New Zealand's Radiocommunications Act 1989 was pioneering and radically changed the landscape of spectrum management. New Zealand was the first country to create a management rights system whereby owners of blocks of “management rights spectrum” are free to issue spectrum licences for the specified part of the spectrum according to their own policies. In New Zealand’s case, there are 209 management rights blocks with 70 reserved for the government covering services like broadcast. The other 139 blocks are reserved for essentially commercial services like fixed and mobile services.
Spectrum Licences granted by a manager of a block of management rights spectrum usually have the following characteristics:
- assigned for a defined period of time;
- non-specific to equipment or transmission methods; and
- define an envelope within which the licence holder is free to operate at his or her discretion.
Band Managers
A band manager will typically have assignment rights over, or be the licensee of, a block of spectrum, which it will then subdivide among many users. In many respects, a band manager can be thought of as a ‘wholesaler’ of spectrum, which it then ‘retails’ to individual users.

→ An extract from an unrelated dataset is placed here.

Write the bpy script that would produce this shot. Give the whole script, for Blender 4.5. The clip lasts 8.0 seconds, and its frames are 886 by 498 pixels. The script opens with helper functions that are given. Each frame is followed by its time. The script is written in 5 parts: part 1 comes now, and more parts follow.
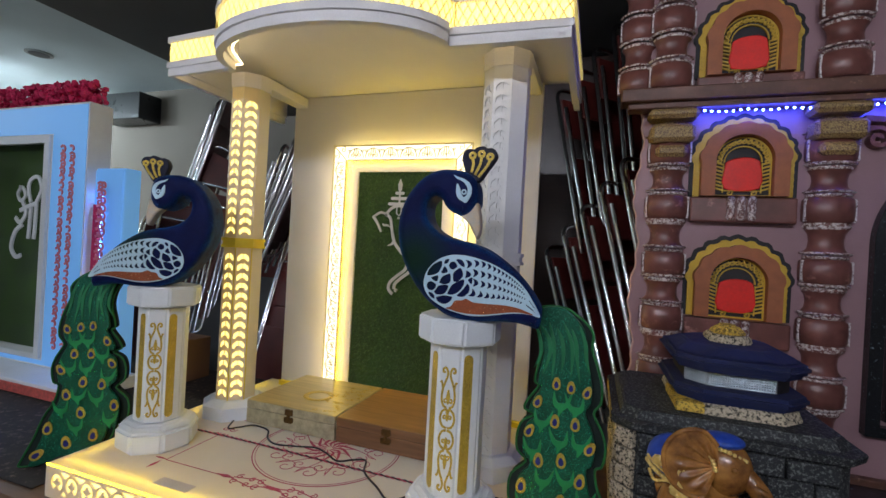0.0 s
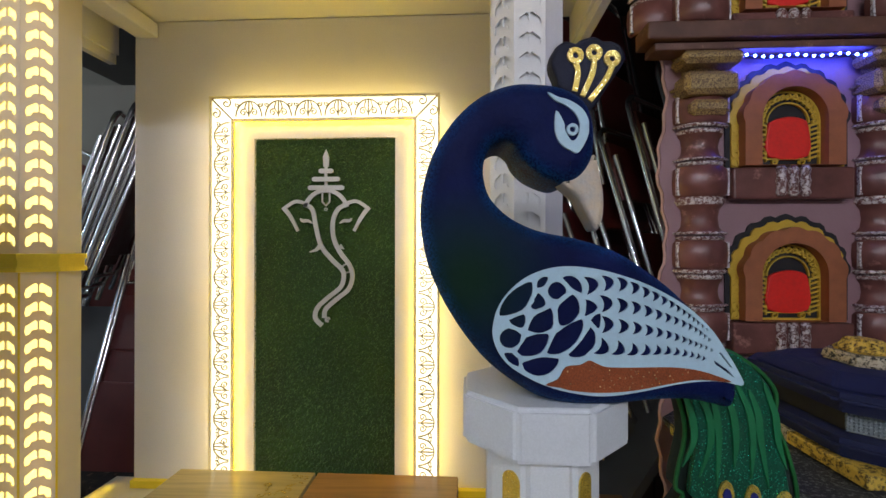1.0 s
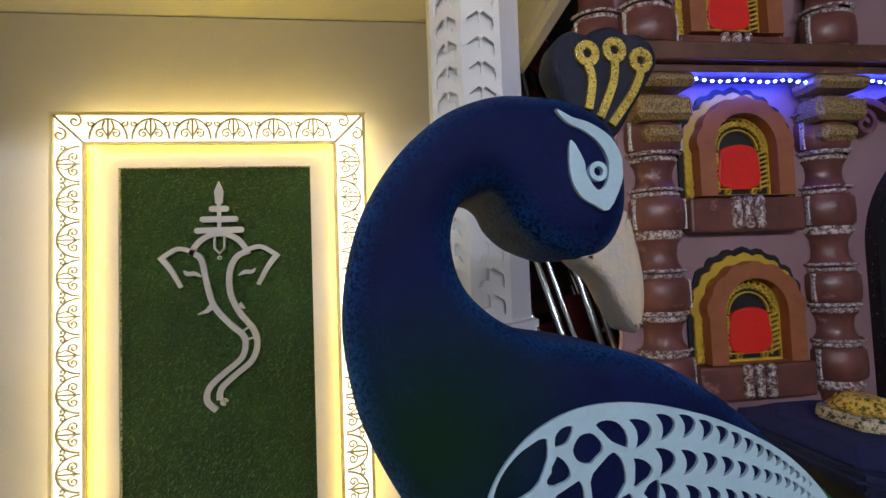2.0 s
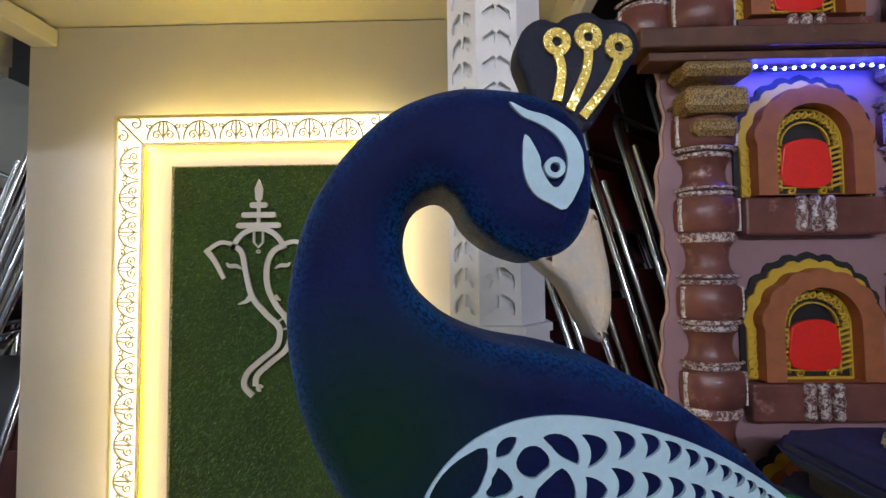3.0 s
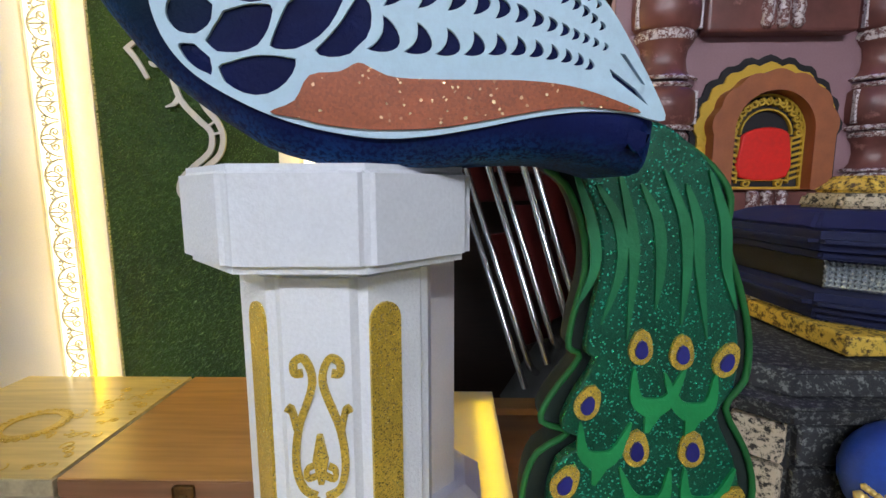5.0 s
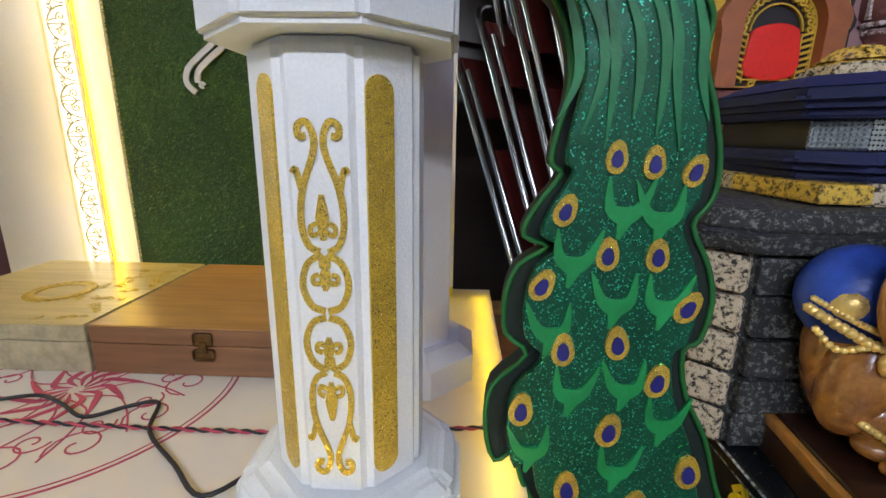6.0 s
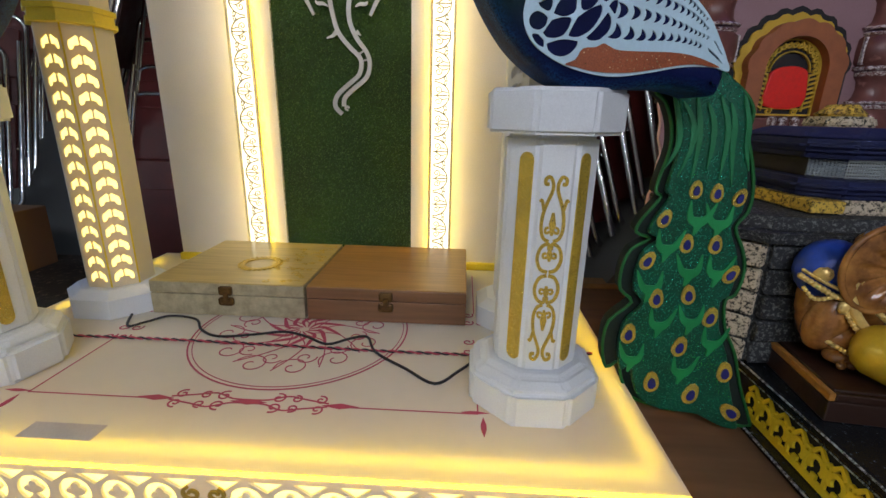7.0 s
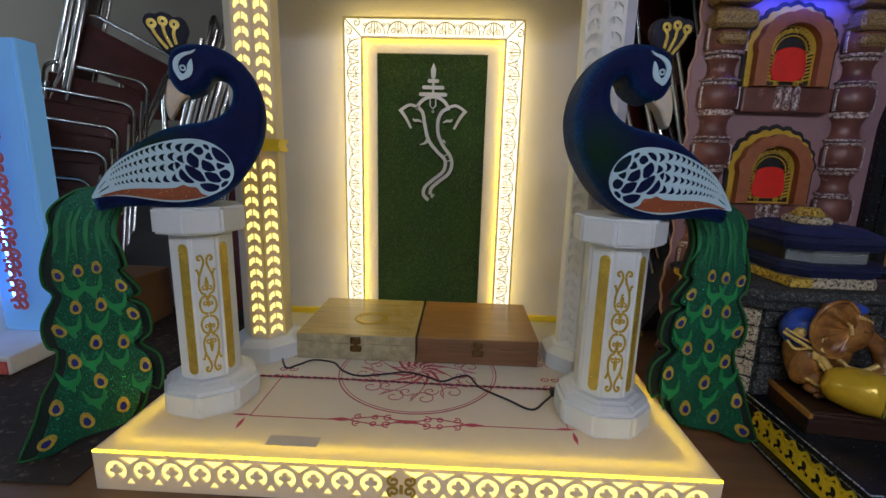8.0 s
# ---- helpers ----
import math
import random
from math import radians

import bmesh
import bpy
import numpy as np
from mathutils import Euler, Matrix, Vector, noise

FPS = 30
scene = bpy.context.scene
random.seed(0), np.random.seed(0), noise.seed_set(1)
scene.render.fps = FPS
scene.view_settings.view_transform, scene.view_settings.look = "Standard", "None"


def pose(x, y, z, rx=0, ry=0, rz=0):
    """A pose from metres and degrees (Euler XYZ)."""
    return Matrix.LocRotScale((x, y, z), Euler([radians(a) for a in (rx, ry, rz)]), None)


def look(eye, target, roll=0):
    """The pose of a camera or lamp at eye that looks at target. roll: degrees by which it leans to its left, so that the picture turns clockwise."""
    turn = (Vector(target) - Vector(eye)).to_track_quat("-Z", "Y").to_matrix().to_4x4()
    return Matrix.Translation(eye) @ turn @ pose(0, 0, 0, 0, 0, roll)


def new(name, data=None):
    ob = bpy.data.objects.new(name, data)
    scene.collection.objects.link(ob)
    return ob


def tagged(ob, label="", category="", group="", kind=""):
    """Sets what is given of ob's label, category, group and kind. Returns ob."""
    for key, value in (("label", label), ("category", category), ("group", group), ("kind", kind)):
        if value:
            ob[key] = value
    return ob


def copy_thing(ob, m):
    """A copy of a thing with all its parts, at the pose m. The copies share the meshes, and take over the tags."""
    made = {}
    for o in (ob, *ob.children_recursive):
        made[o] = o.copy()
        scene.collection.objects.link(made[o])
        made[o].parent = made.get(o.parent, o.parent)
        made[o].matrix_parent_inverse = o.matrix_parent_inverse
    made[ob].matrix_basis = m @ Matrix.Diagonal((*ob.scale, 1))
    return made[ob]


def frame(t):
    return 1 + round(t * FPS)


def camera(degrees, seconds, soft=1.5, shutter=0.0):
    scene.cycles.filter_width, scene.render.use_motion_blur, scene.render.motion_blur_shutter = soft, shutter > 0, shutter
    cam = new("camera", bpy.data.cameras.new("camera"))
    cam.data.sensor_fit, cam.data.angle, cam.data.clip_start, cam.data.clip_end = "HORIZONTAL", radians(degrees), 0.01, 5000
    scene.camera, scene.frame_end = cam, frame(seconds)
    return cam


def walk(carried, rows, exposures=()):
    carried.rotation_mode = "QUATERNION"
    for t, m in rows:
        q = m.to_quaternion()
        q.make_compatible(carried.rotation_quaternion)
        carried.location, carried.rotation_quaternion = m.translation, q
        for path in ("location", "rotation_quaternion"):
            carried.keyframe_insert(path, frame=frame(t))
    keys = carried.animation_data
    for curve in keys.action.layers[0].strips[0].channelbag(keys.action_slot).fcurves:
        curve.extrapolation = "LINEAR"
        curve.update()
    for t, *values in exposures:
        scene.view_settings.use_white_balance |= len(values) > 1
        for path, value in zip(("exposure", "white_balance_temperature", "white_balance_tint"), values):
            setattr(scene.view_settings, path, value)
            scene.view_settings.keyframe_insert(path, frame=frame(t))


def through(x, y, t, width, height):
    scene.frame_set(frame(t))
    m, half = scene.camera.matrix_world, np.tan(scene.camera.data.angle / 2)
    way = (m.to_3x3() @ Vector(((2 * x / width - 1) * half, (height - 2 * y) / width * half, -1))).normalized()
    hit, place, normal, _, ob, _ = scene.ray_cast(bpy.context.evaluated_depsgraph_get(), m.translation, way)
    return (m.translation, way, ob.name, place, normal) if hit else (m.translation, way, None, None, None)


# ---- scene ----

Use of a band manager may simply be a means of reducing transaction costs, if competitive tendering produces a manager which is more efficient in the relevant business process than the regulator itself. Band managers can also permit more efficient use of spectrum by pooling demand. Such policy is effective if:
- individual users have insufficient spectrum to achieve efficient usage, and
- different users of spectrum have demand patterns that peak at different periods.
New technological developments such as ‘agile’ technologies which allow transmitters and receivers to ‘hop’ across frequencies increase the potential role of band management.
On the other hand, band managers can become possessive of the spectrum which they have been awarded to manage, and this can thwart spectrum policy objectives, for example, when the spectrum regulator wishes to re-allocate the spectrum managed by the band manager to another purpose.